UK foreign policy aims to lock North African natural gas into the European and British grids and is heavily influenced by arms and fossil fuel interests. As a result, the Conservative government has courted the Algerian regime and supported arms sales between British companies and Algeria as well as encouraging an expanded role for BP. This comes despite the regime’s dismal human rights record and intense repression of democratic movements in recent years.
Today, Algeria is ruled by an ageing regime and a frail president, clinging on to power and lashing out at those demanding democracy and challenging corruption. Yet BP and the British government continue to ignore social movements and civil society, instead working with the intelligence agencies, training Special Forces and strengthening military cooperation.

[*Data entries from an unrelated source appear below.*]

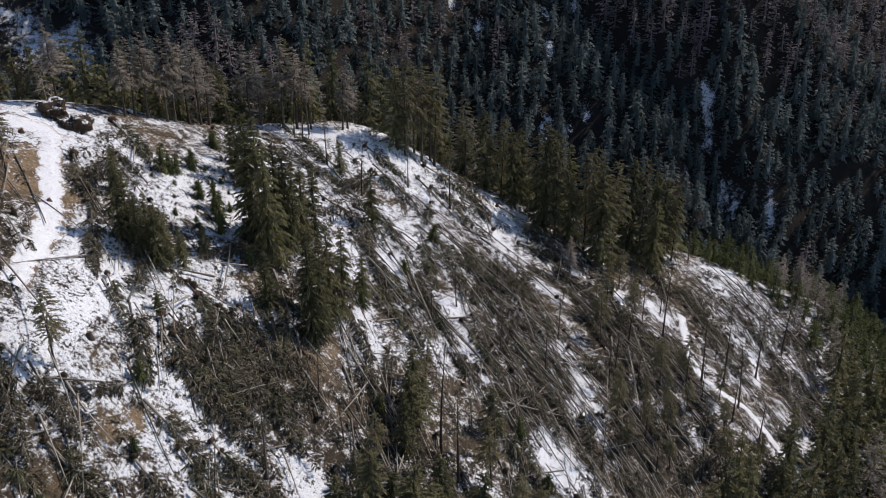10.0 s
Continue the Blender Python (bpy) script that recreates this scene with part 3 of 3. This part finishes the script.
pick = np.random.default_rng(11)
wood_spots = []
for x, y in scatter(pick, STAND_MIDDLE, 4.0, placed):
    if y < 172:
        wood_spots.append((x, y))
    else:
        plant_spruce(x, y, pick.uniform(11, 21))
for x, y in scatter(pick, [(-57, 126), (-53, 150), (-42, 152), (-36, 140), (-28, 130)], 4.0, placed):
    plant_spruce(x, y, pick.uniform(11, 17))
for x, y in scatter(pick, STAND_LOW, 4.6, placed):
    wood_spots.append((x, y))
for x, y in scatter(pick, [(-100, 162), (-73, 160), (-67, 180), (-67, 200), (-70, 260), (-80, 285), (-105, 285)], 5.4, placed):
    if x < -82:
        wood_spots.append((x, y))
    elif y < 195 or x < -75:
        (plant_spruce if pick.random() < (0.75 if y < 200 else 0.25) else plant_thin)(x, y, pick.uniform(17, 27))
for x, y in scatter(pick, [(-62, 140), (-60, 255), (-20, 262), (30, 335), (105, 330), (85, 285), (45, 240), (5, 225), (-15, 170), (-40, 135)], 9.5, placed):
    r = pick.random()
    if on_road(x, y, 4.5):
        continue
    if r < 0.5:
        plant_pole(x, y, pick.uniform(7, 17))
    elif r < 0.75:
        plant_thin(x, y, pick.uniform(9, 17))
    else:
        plant_young(x, y, pick.uniform(2, 6))
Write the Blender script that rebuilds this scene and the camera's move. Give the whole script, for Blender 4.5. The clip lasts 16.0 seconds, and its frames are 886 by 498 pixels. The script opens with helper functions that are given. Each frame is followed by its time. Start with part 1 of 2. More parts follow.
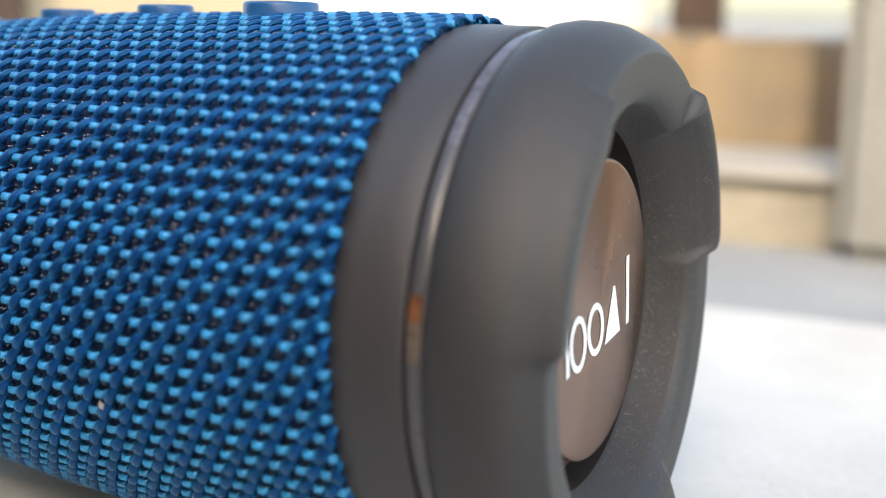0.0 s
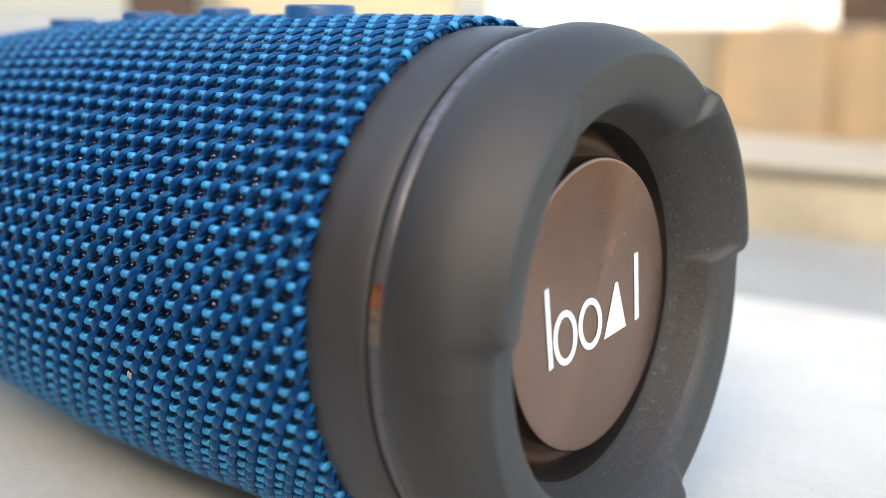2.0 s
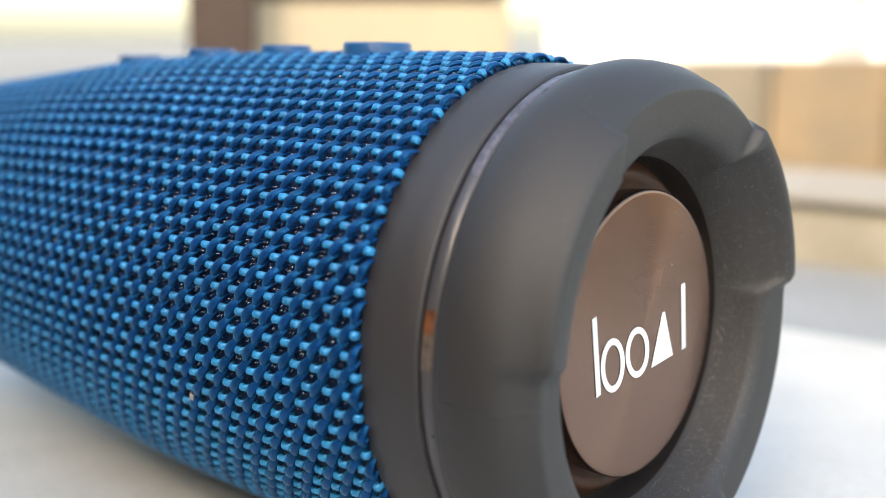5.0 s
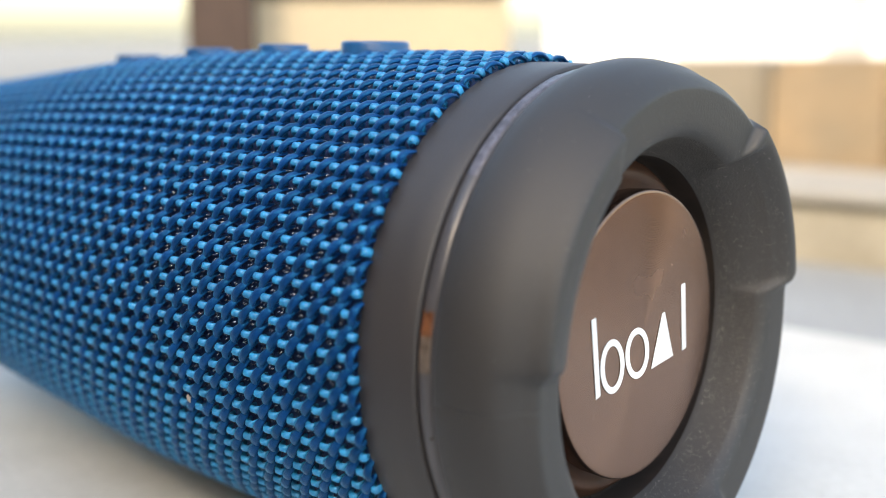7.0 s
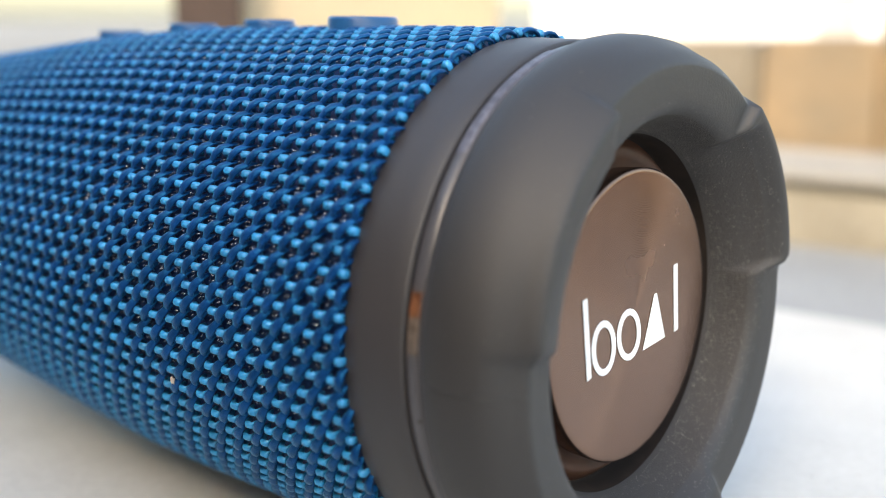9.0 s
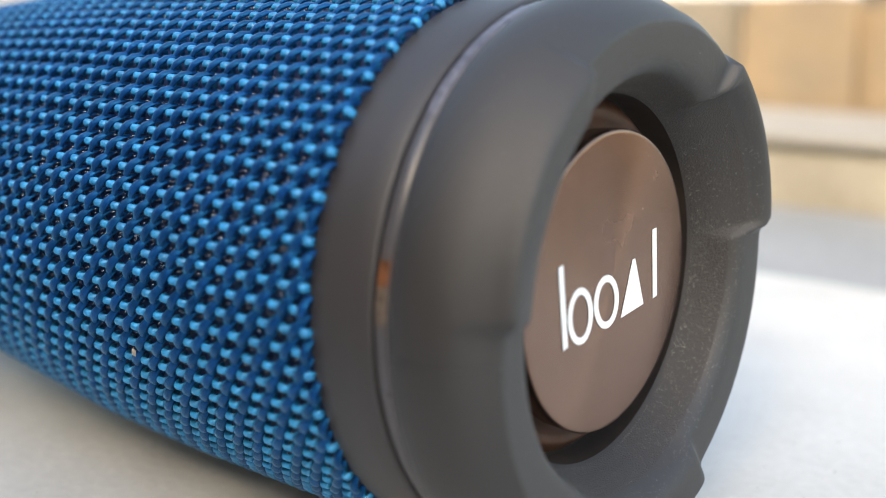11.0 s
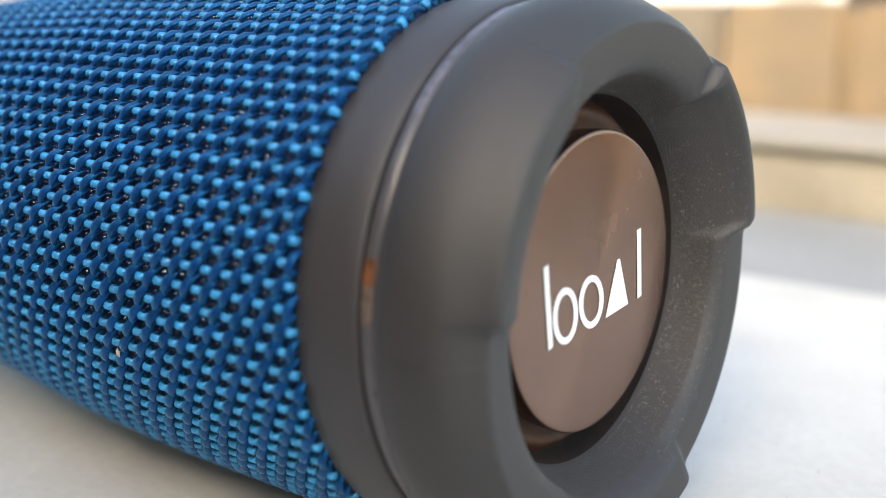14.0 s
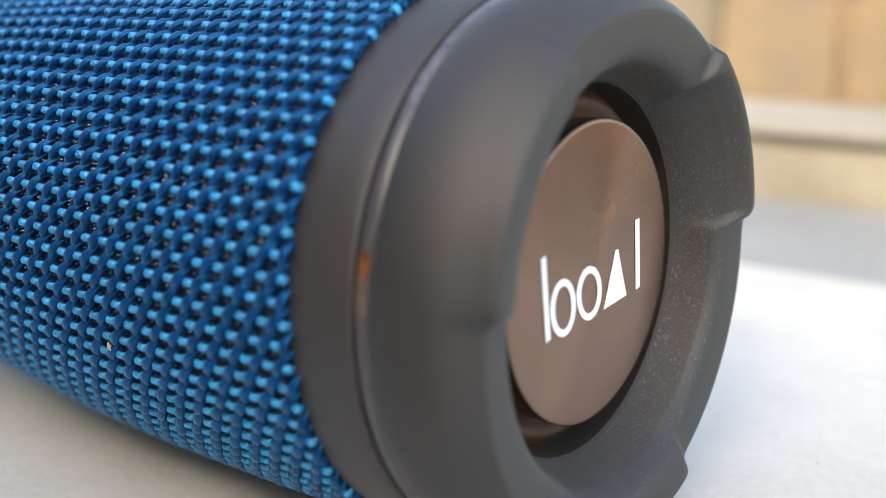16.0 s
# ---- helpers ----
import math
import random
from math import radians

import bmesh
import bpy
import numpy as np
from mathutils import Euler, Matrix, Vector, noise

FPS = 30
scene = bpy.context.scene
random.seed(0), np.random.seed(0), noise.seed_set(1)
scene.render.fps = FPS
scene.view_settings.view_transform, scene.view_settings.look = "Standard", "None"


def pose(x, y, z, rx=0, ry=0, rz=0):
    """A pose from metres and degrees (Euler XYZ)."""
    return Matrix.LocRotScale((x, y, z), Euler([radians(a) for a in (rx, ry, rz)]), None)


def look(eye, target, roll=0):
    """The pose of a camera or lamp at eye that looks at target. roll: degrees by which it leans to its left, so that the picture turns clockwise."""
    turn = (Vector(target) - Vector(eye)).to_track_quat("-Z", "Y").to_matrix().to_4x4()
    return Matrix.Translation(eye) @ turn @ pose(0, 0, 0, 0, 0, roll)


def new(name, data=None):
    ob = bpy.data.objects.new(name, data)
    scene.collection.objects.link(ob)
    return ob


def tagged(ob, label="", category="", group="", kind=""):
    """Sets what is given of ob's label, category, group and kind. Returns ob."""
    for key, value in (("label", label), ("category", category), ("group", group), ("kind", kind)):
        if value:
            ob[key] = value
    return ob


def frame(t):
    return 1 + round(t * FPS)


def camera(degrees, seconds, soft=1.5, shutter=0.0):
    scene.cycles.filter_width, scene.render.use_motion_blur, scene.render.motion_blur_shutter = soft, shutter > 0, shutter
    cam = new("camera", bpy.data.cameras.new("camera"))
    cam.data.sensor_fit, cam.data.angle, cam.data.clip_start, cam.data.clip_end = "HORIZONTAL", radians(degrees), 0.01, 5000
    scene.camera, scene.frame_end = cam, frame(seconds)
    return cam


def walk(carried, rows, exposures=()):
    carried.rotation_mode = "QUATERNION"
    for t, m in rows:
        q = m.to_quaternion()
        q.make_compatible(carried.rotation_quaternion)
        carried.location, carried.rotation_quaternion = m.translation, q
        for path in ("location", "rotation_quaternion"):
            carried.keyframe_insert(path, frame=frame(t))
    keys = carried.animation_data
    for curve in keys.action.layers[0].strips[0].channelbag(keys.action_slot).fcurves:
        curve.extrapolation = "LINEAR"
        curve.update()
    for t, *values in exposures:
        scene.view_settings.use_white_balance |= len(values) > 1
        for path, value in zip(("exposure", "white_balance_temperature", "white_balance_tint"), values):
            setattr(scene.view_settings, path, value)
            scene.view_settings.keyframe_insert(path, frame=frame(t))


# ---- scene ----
R = 0.042            # radius of the fabric tube at its end seam
AXIS = 1.06 * R      # height of the tube's axis over the slab

cam = camera(41.46, 16.0, soft=0.6)
cam.data.dof.use_dof = True
cam.data.dof.focus_distance = 0.181
cam.data.dof.aperture_fstop = 10.0
# seconds, eye in metres, turn in degrees
PATH = [
    (0.0, 0.07714, -0.16138, 0.08762, 78.663, -0.354, 27.176),
    (0.5, 0.07927, -0.16098, 0.08686, 78.560, -0.500, 28.244),
    (1.0, 0.08461, -0.16038, 0.08753, 78.639, -0.737, 31.269),
    (1.3, 0.09532, -0.15480, 0.08953, 78.034, -0.387, 33.699),
    (1.5, 0.10220, -0.15204, 0.08908, 78.368, -0.234, 35.588),
    (2.0, 0.10724, -0.15168, 0.08939, 78.225, 0.074, 37.317),
    (2.5, 0.10876, -0.15428, 0.08935, 78.496, 0.129, 38.465),
    (3.0, 0.10977, -0.15492, 0.08962, 78.860, 0.124, 39.227),
    (3.5, 0.11056, -0.15579, 0.08980, 79.199, 0.100, 39.636),
    (4.0, 0.11090, -0.15620, 0.09003, 79.433, 0.110, 39.857),
    (6.5, 0.11116, -0.15605, 0.09001, 80.103, 0.089, 39.974),
    (7.0, 0.11058, -0.15496, 0.09019, 79.724, 0.231, 39.990),
    (7.5, 0.11024, -0.15471, 0.08977, 79.668, 0.109, 39.928),
    (8.0, 0.10983, -0.15403, 0.08954, 79.484, 0.152, 39.845),
    (8.5, 0.10939, -0.15309, 0.08952, 79.281, 0.105, 39.617),
    (9.0, 0.10845, -0.15247, 0.08926, 78.820, 0.033, 39.451),
    (9.5, 0.10636, -0.14942, 0.08881, 78.135, 0.090, 39.280),
    (12.0, 0.10507, -0.14637, 0.08791, 76.798, 0.141, 37.949),
    (12.5, 0.10520, -0.14651, 0.08739, 77.067, 0.015, 37.909),
    (13.0, 0.10546, -0.14762, 0.08843, 76.917, 0.065, 37.722),
    (13.5, 0.10586, -0.14813, 0.08821, 77.283, -0.035, 37.619),
    (14.0, 0.10519, -0.14695, 0.08775, 77.210, -0.002, 37.592),
    (14.5, 0.10493, -0.14695, 0.08840, 76.923, -0.003, 37.463),
    (15.0, 0.10521, -0.14607, 0.08814, 76.924, 0.186, 37.654),
    (15.5, 0.10503, -0.14653, 0.08819, 76.873, 0.094, 37.503),
    (16.0, 0.10355, -0.14487, 0.08756, 76.643, 0.120, 37.335),
]
walk(cam, [(t, pose(x, y, z, rx, ry, rz)) for t, x, y, z, rx, ry, rz in PATH], exposures=[(0.0, 2.22, 7450, 8), (16.0, 2.22, 7450, 8)])

# ---- light ----
SUN_ELEVATION, SUN_TURN = radians(35), radians(162)
world = bpy.data.worlds.new("world")
scene.world = world
world.use_nodes = True
wn = world.node_tree
sky = wn.nodes.new("ShaderNodeTexSky")
sky.sky_type, sky.sun_disc = "NISHITA", False
sky.sun_elevation, sky.sun_rotation = SUN_ELEVATION, SUN_TURN
sky.air_density, sky.dust_density, sky.ozone_density = 1.1, 2.6, 0.8
wn.links.new(sky.outputs["Color"], wn.nodes["Background"].inputs["Color"])
wn.nodes["Background"].inputs["Strength"].default_value = 0.15
sun_data = bpy.data.lights.new("sun", "SUN")
sun_data.energy, sun_data.angle, sun_data.color = 0.29, radians(2.5), (1.0, 0.90, 0.76)
sun = new("sun", sun_data)
toward = Vector((math.cos(SUN_ELEVATION) * math.sin(SUN_TURN), math.cos(SUN_ELEVATION) * math.cos(SUN_TURN), math.sin(SUN_ELEVATION)))
sun.matrix_world = look(toward * 5, (0, 0, 0))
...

Despite its strategic importance and growing relations with Britain, Algeria is barely mentioned in the British media, due to a colonial perspective where the country is seen as the special reserve of France. However, last year, Algeria received international media attention due to the tragic In Amenas hostage crisis that targeted a BP-run gas plant. The attack in south-eastern Algeria in January 2013 resulted in the death of 39 foreign hostages (including six Britons and one UK resident) and the killing of 32 terrorists.
This report argues that British and EU External Energy Policies are reinforcing and strengthening a repressive and corrupt regime by prioritising corporate fossil fuel interests and a locking-in of Algerian gas over human rights and democracy.